Photo Credits: Mario Rodriguez / Aggie
Yolo County Public Information Officer urges residents to safely celebrate December holidays after expected surge in COVID-19 cases following Thanksgiving
The tree lighting ceremony has been a staple in the Davis community for years, but this year’s ceremony had to be adapted in order to comply with COVID-19 safety standards. Due to COVID-19 restrictions that prevent large gatherings, the tree lighting ceremony made a transition to a virtual format this year.
Yolo County Management Analyst Carrie Dyer explained how the ceremony was pre-recorded and aired on Thursday, Dec. 3 at 6:30 p.m. Although there was not an actual in-person ceremony this year, the recording also included a few words from the mayor of Davis and featured performances from various performing arts groups.

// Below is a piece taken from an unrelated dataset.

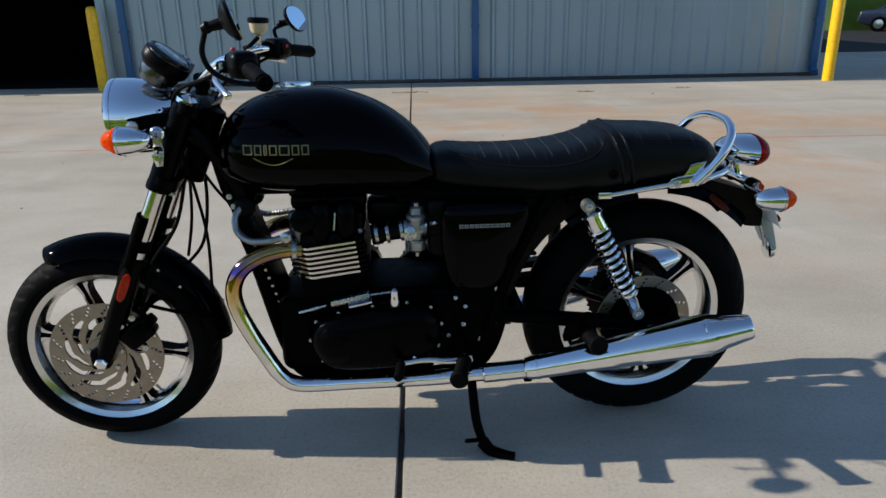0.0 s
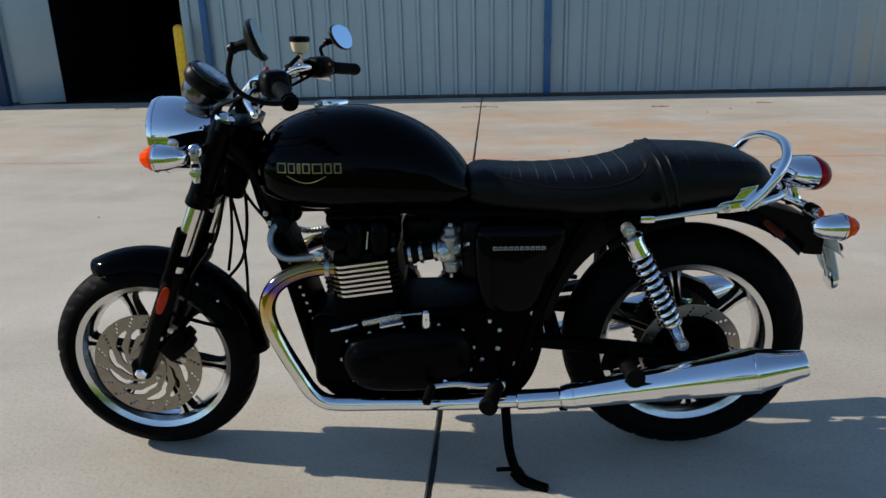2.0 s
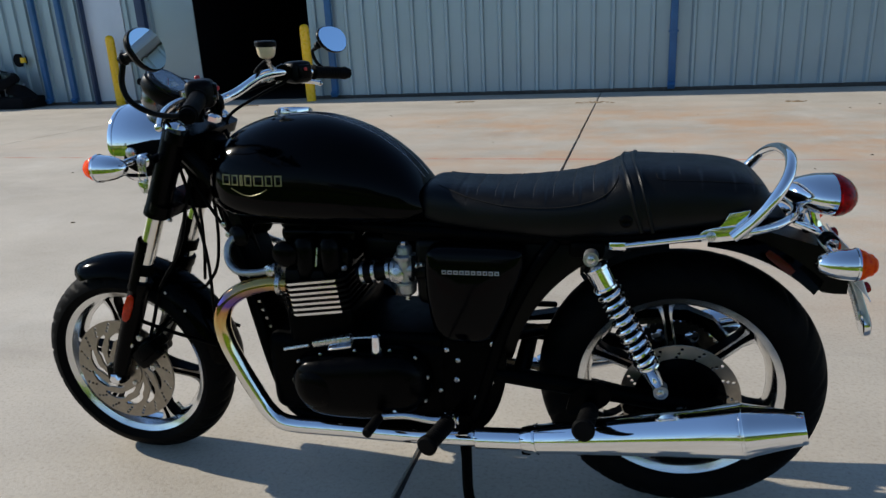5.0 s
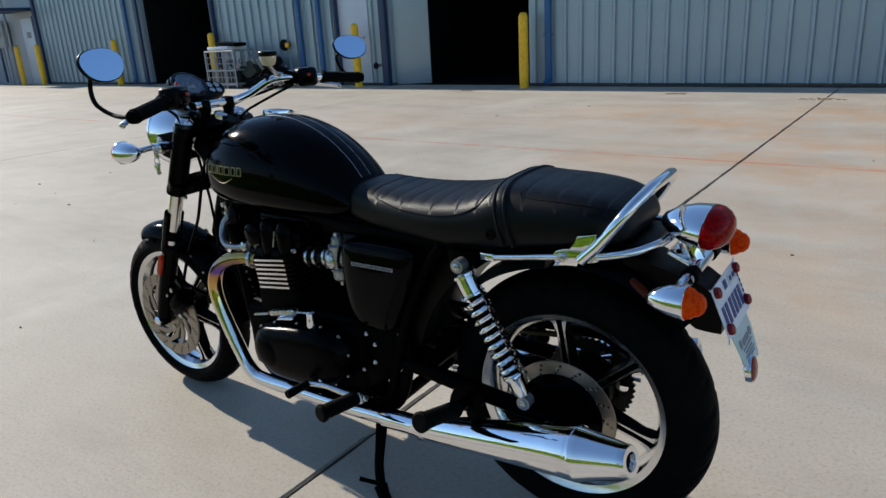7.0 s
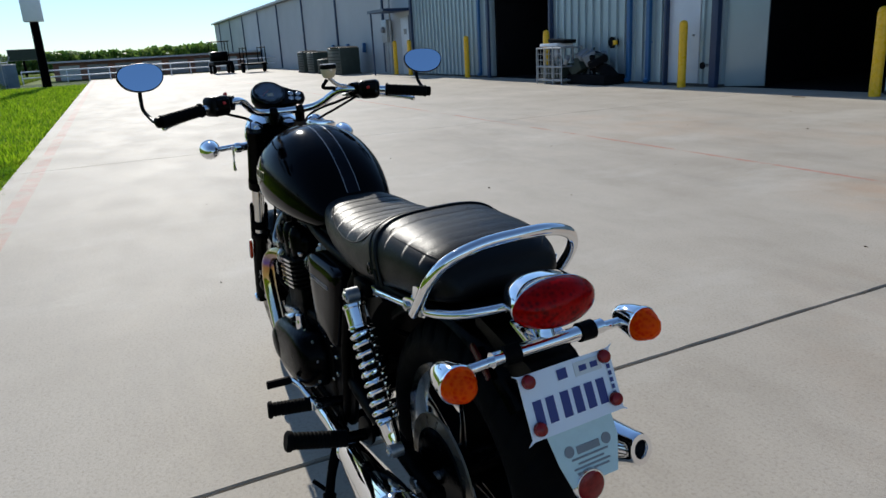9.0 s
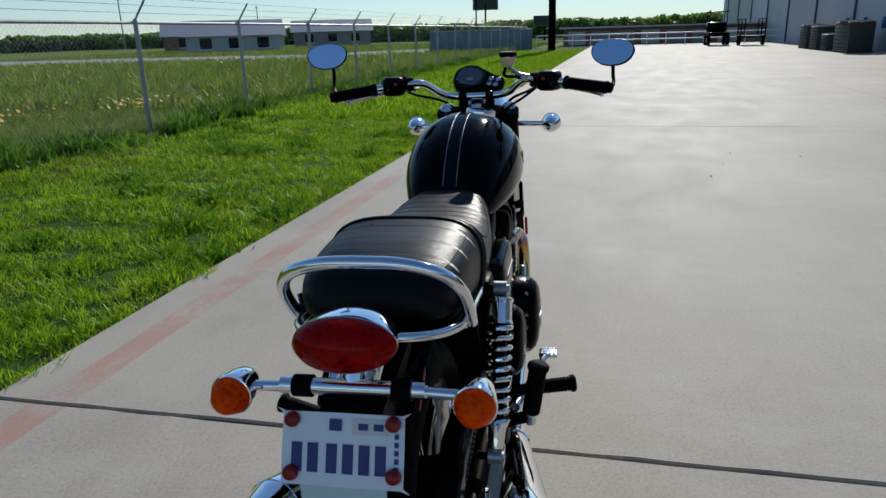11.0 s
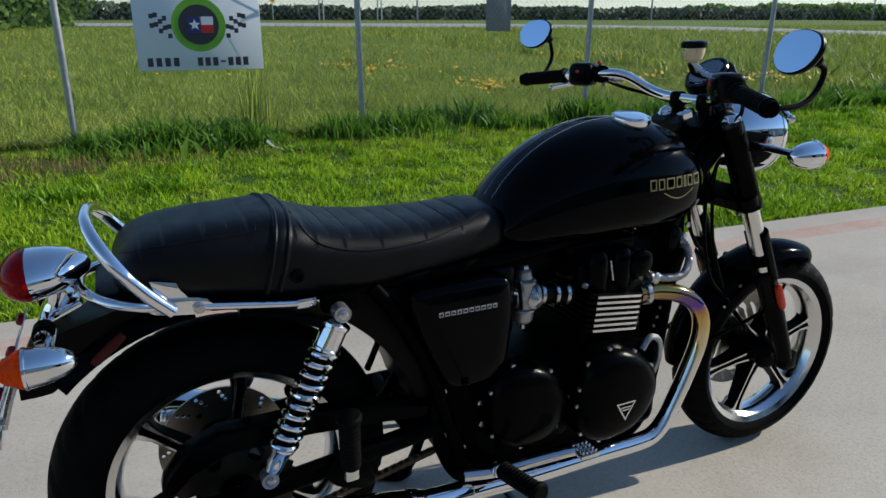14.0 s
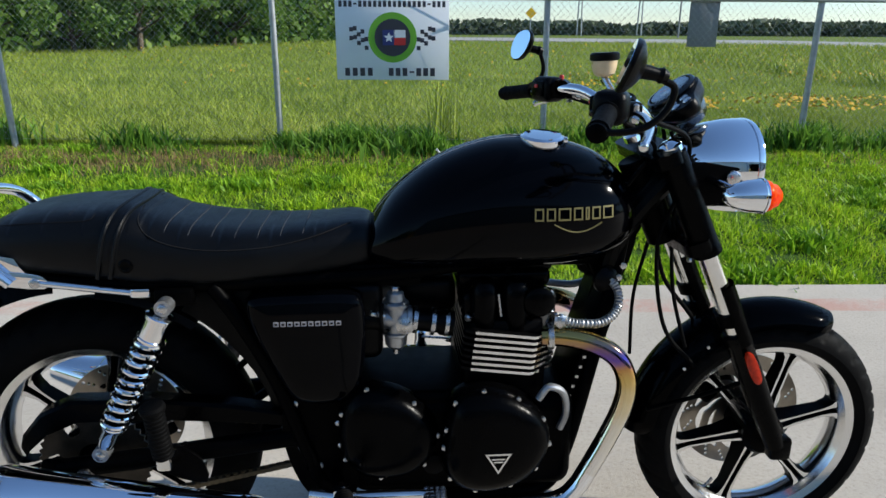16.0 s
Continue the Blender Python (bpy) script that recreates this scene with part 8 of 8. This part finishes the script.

“We obviously need to follow all COVID safety precautions—which means not gathering at all—but we wanted to still be able to provide people some holiday cheer,” Dyer said. “We worked together with different performing groups to be able to provide something that people might enjoy watching.”
Yolo County Public Information Officer Jenny Tan reflected on the necessity of this new format due to the recent increase in COVID-19 cases from Nov. 23 to Nov. 30.
“We have had more than 600 cases of COVID in the last week, which is a huge number,” Tan said. “That’s almost 100 cases a day.”
Yolo County Public Relations Manager Bob Bowen described what the tree lighting ceremony was like in previous years.
“The tree lighting ceremony is a longstanding Davis community tradition,” Bowen said. “It was festive and would draw thousands of people. That was what a normal year would look like.”
Tan provided further insight on her experience attending the ceremony in the past.
“People would gather, people would eat, people would talk to each other,” Tan said. “It was just a really magical thing to have in your community.”
Bowen added that a candlelight parade would take place, spanning from the Davis Food Co-op to E Street Plaza. Groups of people would march in the parade, along with bikes, wagons, strollers and costumed mascots. Children would line up to take pictures with Santa Claus and Mrs. Claus, and horse and carriage rides would be available as well.
“We want to keep people safe but still keep them connected as members of the community,” Bowen said. “We are doing the best we can and pivoting to keep the heart of the event alive as we move forward.”
Dyer noted how normally, a stage would be set up in which various performing arts groups would perform such as music groups, choral groups and dance groups. The tree itself would be at E Street Plaza, and a countdown would occur before the actual lighting ceremony.
Tan further urged for Davis residents to celebrate the upcoming holiday season in ways that comply with social distancing. She emphasized that there are numerous ways to celebrate the holidays in both a safe and creative manner. Instead of gathering in person, she encouraged virtual activities such as hosting a virtual holiday dinner, having a virtual gingerbread house decorating party and holding a virtual “ugly sweater contest.”
“We’re definitely seeing a surge,” Tan said. “We’re definitely going to see the fallout from Thanksgiving, and we’ll likely see an increase in cases for Christmas as well.”
“I think it’s really important this year that we take to heart that we are really trying to keep each other healthy,” Tan said. “The actions that we’re asking people to take are simple. We’re all giving up a little this year so that next year will be much better.”